## Task objective
Repeat the material below exactly, with no pictures.

## Given data
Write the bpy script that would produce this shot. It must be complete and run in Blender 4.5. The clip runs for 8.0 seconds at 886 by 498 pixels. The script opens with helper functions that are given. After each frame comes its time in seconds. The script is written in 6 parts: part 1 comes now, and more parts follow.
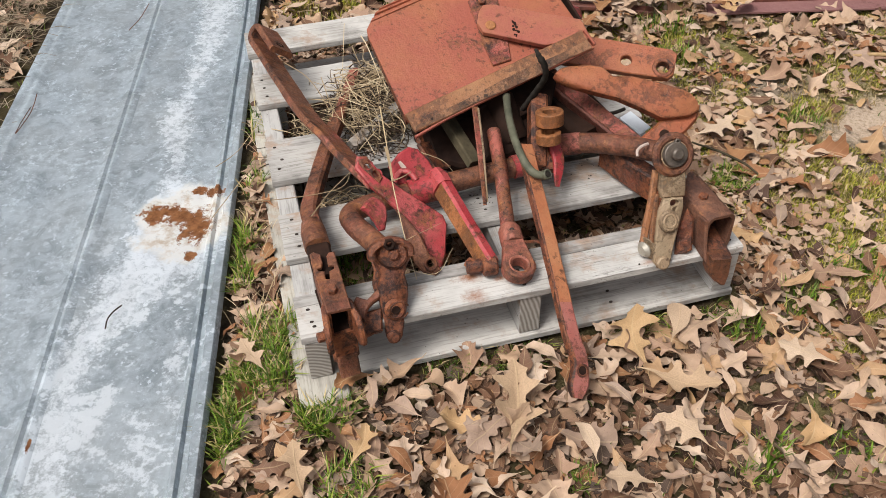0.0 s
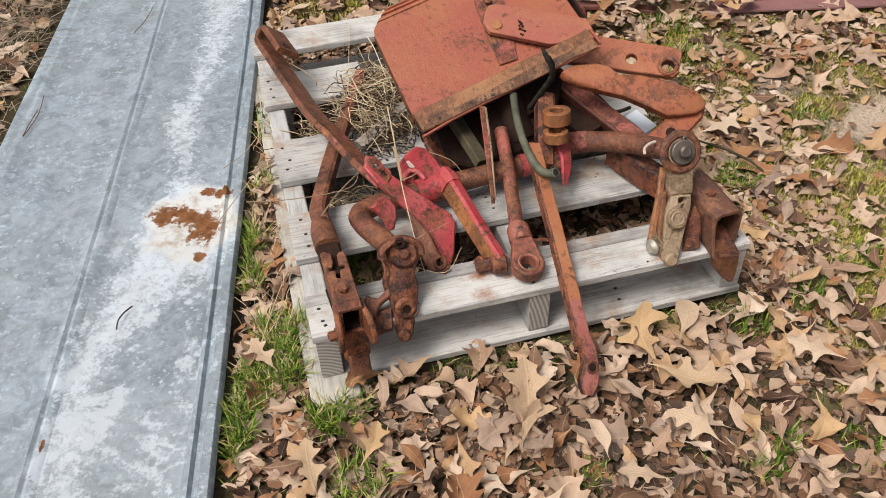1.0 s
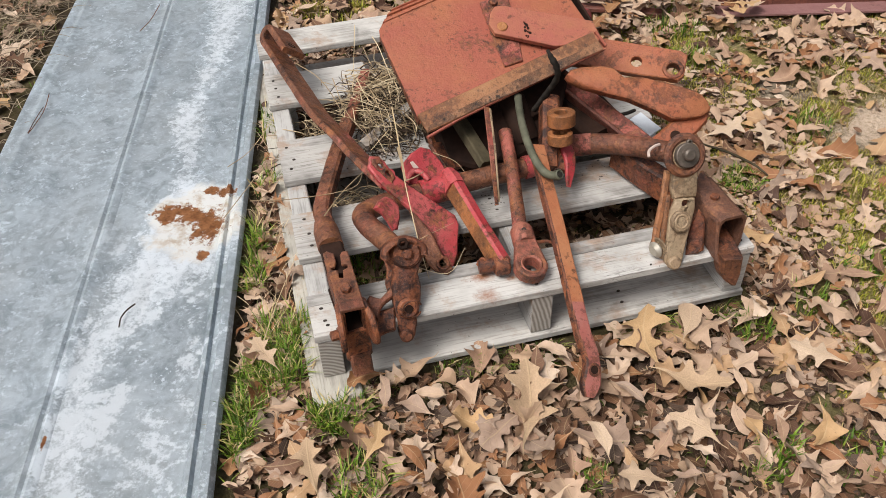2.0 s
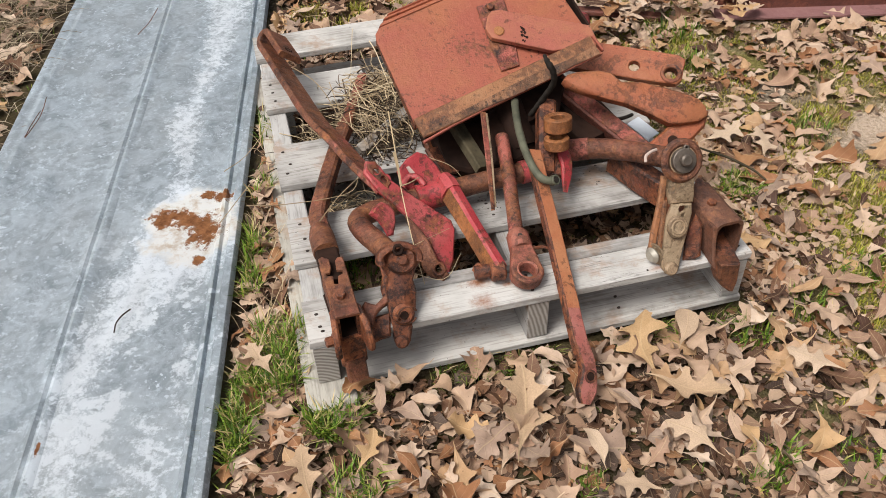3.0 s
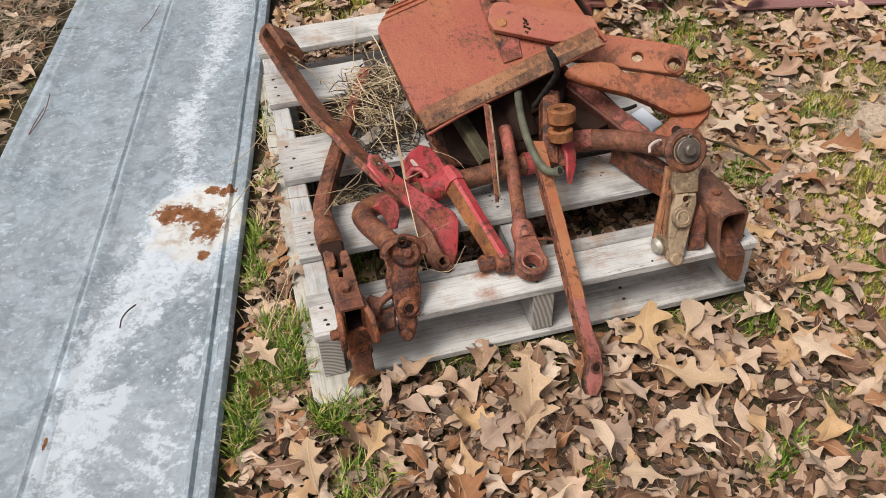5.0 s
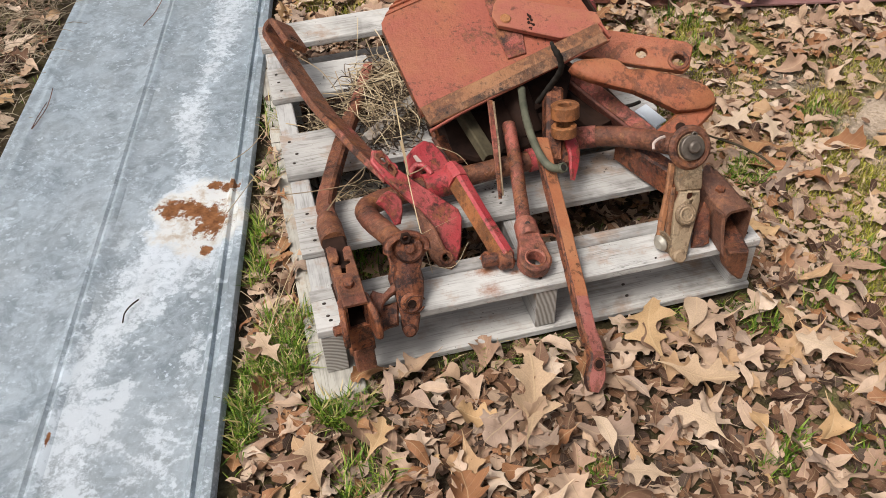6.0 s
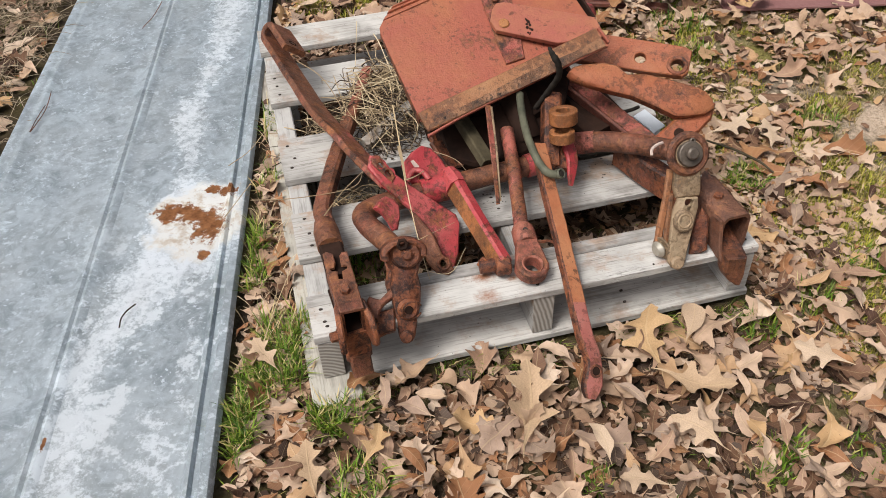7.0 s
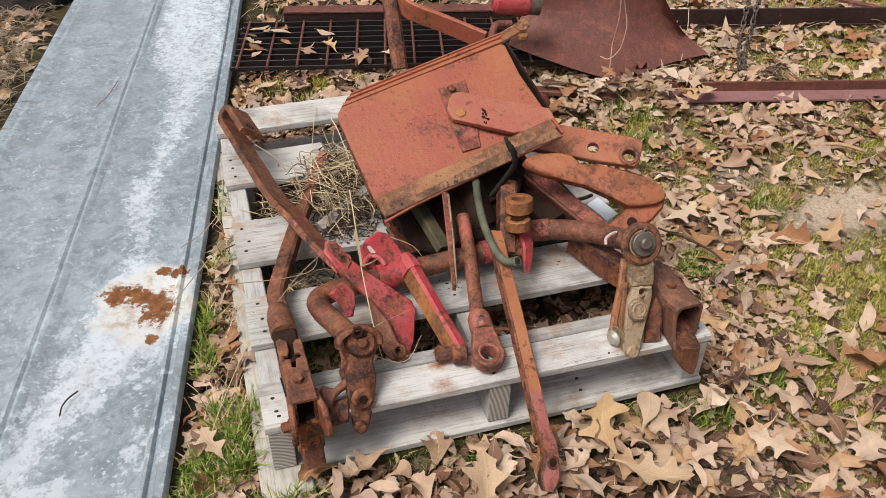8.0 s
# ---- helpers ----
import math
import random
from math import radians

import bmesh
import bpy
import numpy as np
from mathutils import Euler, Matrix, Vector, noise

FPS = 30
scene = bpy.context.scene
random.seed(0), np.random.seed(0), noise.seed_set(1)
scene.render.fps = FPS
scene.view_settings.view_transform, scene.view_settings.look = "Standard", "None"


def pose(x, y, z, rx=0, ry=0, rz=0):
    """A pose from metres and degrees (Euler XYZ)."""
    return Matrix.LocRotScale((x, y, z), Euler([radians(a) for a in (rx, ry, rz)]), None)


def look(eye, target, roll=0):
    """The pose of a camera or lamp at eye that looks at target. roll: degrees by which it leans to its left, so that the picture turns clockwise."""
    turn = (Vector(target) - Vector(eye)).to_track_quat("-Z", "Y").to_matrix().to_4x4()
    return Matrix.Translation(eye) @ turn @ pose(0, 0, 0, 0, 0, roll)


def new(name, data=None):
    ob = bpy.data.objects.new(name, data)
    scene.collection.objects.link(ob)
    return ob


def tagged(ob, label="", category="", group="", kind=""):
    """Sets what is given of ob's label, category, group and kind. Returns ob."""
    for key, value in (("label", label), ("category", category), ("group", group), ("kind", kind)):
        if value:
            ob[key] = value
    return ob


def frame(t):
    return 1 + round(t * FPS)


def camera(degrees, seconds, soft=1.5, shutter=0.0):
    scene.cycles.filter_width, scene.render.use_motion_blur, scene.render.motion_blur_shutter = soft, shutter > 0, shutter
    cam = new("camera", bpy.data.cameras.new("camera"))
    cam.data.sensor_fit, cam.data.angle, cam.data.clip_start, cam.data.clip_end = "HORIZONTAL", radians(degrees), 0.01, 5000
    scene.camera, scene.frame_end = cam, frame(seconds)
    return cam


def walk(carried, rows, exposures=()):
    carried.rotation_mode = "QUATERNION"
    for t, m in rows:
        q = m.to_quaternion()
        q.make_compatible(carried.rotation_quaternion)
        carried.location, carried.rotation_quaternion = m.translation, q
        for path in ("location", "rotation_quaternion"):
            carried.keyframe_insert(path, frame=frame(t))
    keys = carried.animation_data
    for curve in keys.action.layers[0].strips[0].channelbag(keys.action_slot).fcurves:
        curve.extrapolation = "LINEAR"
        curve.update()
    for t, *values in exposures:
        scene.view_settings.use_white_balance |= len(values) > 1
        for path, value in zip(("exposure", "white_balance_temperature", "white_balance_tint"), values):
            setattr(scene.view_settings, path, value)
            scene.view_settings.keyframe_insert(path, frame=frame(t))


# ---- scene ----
from mathutils import geometry

# ---- camera and its walk ----
cam = camera(55.60, 8.0, soft=0.5)
PATH = [
    (0, (0.0230, -0.9810, 1.2000), (0.3600, 0.4510, -0.1550), -2.20),
    (0.5, (0.0210, -0.9850, 1.2020), (0.3570, 0.4490, -0.1510), -2.50),
    (1, (0.0040, -0.9850, 1.2030), (0.3420, 0.4480, -0.1500), -2.60),
    (1.5, (0.0010, -0.9870, 1.2010), (0.3350, 0.4490, -0.1510), -2.30),
    (3, (0.0170, -0.9790, 1.2030), (0.3450, 0.4620, -0.1450), -2.30),
    (3.5, (0.0200, -0.9770, 1.2010), (0.3440, 0.4650, -0.1460), -2.60),
    (4, (0.0180, -0.9830, 1.2020), (0.3400, 0.4590, -0.1460), -2.60),
    (4.5, (0.0170, -0.9830, 1.1990), (0.3370, 0.4570, -0.1520), -3.00),
    (6, (0.0140, -0.9790, 1.1990), (0.3240, 0.4510, -0.1650), -3.00),
    (6.5, (0.0280, -0.9800, 1.2040), (0.3350, 0.4520, -0.1590), -2.90),
    (7, (0.0230, -0.9720, 1.2030), (0.3310, 0.4600, -0.1600), -2.90),
    (7.1, (0.0228, -0.9694, 1.2044), (0.3311, 0.4623, -0.1585), -2.64),
    (7.2, (0.0226, -0.9668, 1.2058), (0.3375, 0.4621, -0.1583), -2.41),
    (7.3, (0.0224, -0.9642, 1.2072), (0.3526, 0.4644, -0.1535), -2.02),
    (7.4, (0.0222, -0.9616, 1.2086), (0.3718, 0.4704, -0.1436), -1.30),
    (7.5, (0.0220, -0.9590, 1.2100), (0.3950, 0.4860, -0.1220), -0.85),
    (7.6, (0.0218, -0.9574, 1.2110), (0.4208, 0.5063, -0.0917), -0.35),
    (7.7, (0.0216, -0.9558, 1.2120), (0.4353, 0.5253, -0.0656), 0.05),
    (7.8, (0.0214, -0.9542, 1.2130), (0.4496, 0.5414, -0.0428), 0.35),
    (7.9, (0.0212, -0.9526, 1.2140), (0.4611, 0.5544, -0.0246), 0.50),
    (8, (0.0210, -0.9510, 1.2150), (0.4710, 0.5620, -0.0140), 0.50),
]
walk(cam, [(t, look(eye, target, roll)) for t, eye, target, roll in PATH],
     exposures=[(0.0, 0.20, 6320, 10), (8.0, 0.20, 6320, 10)])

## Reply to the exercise
Write the bpy script that would produce this shot. It must be complete and run in Blender 4.5. The clip runs for 8.0 seconds at 886 by 498 pixels. The script opens with helper functions that are given. After each frame comes its time in seconds. The script is written in 6 parts: part 1 comes now, and more parts follow.
0.0 s
1.0 s
2.0 s
3.0 s
5.0 s
6.0 s
7.0 s
8.0 s
# ---- helpers ----
import math
import random
from math import radians

import bmesh
import bpy
import numpy as np
from mathutils import Euler, Matrix, Vector, noise

FPS = 30
scene = bpy.context.scene
random.seed(0), np.random.seed(0), noise.seed_set(1)
scene.render.fps = FPS
scene.view_settings.view_transform, scene.view_settings.look = "Standard", "None"


def pose(x, y, z, rx=0, ry=0, rz=0):
    """A pose from metres and degrees (Euler XYZ)."""
    return Matrix.LocRotScale((x, y, z), Euler([radians(a) for a in (rx, ry, rz)]), None)


def look(eye, target, roll=0):
    """The pose of a camera or lamp at eye that looks at target. roll: degrees by which it leans to its left, so that the picture turns clockwise."""
    turn = (Vector(target) - Vector(eye)).to_track_quat("-Z", "Y").to_matrix().to_4x4()
    return Matrix.Translation(eye) @ turn @ pose(0, 0, 0, 0, 0, roll)


def new(name, data=None):
    ob = bpy.data.objects.new(name, data)
    scene.collection.objects.link(ob)
    return ob


def tagged(ob, label="", category="", group="", kind=""):
    """Sets what is given of ob's label, category, group and kind. Returns ob."""
    for key, value in (("label", label), ("category", category), ("group", group), ("kind", kind)):
        if value:
            ob[key] = value
    return ob


def frame(t):
    return 1 + round(t * FPS)


def camera(degrees, seconds, soft=1.5, shutter=0.0):
    scene.cycles.filter_width, scene.render.use_motion_blur, scene.render.motion_blur_shutter = soft, shutter > 0, shutter
    cam = new("camera", bpy.data.cameras.new("camera"))
    cam.data.sensor_fit, cam.data.angle, cam.data.clip_start, cam.data.clip_end = "HORIZONTAL", radians(degrees), 0.01, 5000
    scene.camera, scene.frame_end = cam, frame(seconds)
    return cam


def walk(carried, rows, exposures=()):
    carried.rotation_mode = "QUATERNION"
    for t, m in rows:
        q = m.to_quaternion()
        q.make_compatible(carried.rotation_quaternion)
        carried.location, carried.rotation_quaternion = m.translation, q
        for path in ("location", "rotation_quaternion"):
            carried.keyframe_insert(path, frame=frame(t))
    keys = carried.animation_data
    for curve in keys.action.layers[0].strips[0].channelbag(keys.action_slot).fcurves:
        curve.extrapolation = "LINEAR"
        curve.update()
    for t, *values in exposures:
        scene.view_settings.use_white_balance |= len(values) > 1
        for path, value in zip(("exposure", "white_balance_temperature", "white_balance_tint"), values):
            setattr(scene.view_settings, path, value)
            scene.view_settings.keyframe_insert(path, frame=frame(t))


# ---- scene ----
from mathutils import geometry

# ---- camera and its walk ----
cam = camera(55.60, 8.0, soft=0.5)
PATH = [
    (0, (0.0230, -0.9810, 1.2000), (0.3600, 0.4510, -0.1550), -2.20),
    (0.5, (0.0210, -0.9850, 1.2020), (0.3570, 0.4490, -0.1510), -2.50),
    (1, (0.0040, -0.9850, 1.2030), (0.3420, 0.4480, -0.1500), -2.60),
    (1.5, (0.0010, -0.9870, 1.2010), (0.3350, 0.4490, -0.1510), -2.30),
    (3, (0.0170, -0.9790, 1.2030), (0.3450, 0.4620, -0.1450), -2.30),
    (3.5, (0.0200, -0.9770, 1.2010), (0.3440, 0.4650, -0.1460), -2.60),
    (4, (0.0180, -0.9830, 1.2020), (0.3400, 0.4590, -0.1460), -2.60),
    (4.5, (0.0170, -0.9830, 1.1990), (0.3370, 0.4570, -0.1520), -3.00),
    (6, (0.0140, -0.9790, 1.1990), (0.3240, 0.4510, -0.1650), -3.00),
    (6.5, (0.0280, -0.9800, 1.2040), (0.3350, 0.4520, -0.1590), -2.90),
    (7, (0.0230, -0.9720, 1.2030), (0.3310, 0.4600, -0.1600), -2.90),
    (7.1, (0.0228, -0.9694, 1.2044), (0.3311, 0.4623, -0.1585), -2.64),
    (7.2, (0.0226, -0.9668, 1.2058), (0.3375, 0.4621, -0.1583), -2.41),
    (7.3, (0.0224, -0.9642, 1.2072), (0.3526, 0.4644, -0.1535), -2.02),
    (7.4, (0.0222, -0.9616, 1.2086), (0.3718, 0.4704, -0.1436), -1.30),
    (7.5, (0.0220, -0.9590, 1.2100), (0.3950, 0.4860, -0.1220), -0.85),
    (7.6, (0.0218, -0.9574, 1.2110), (0.4208, 0.5063, -0.0917), -0.35),
    (7.7, (0.0216, -0.9558, 1.2120), (0.4353, 0.5253, -0.0656), 0.05),
    (7.8, (0.0214, -0.9542, 1.2130), (0.4496, 0.5414, -0.0428), 0.35),
    (7.9, (0.0212, -0.9526, 1.2140), (0.4611, 0.5544, -0.0246), 0.50),
    (8, (0.0210, -0.9510, 1.2150), (0.4710, 0.5620, -0.0140), 0.50),
]
walk(cam, [(t, look(eye, target, roll)) for t, eye, target, roll in PATH],
     exposures=[(0.0, 0.20, 6320, 10), (8.0, 0.20, 6320, 10)])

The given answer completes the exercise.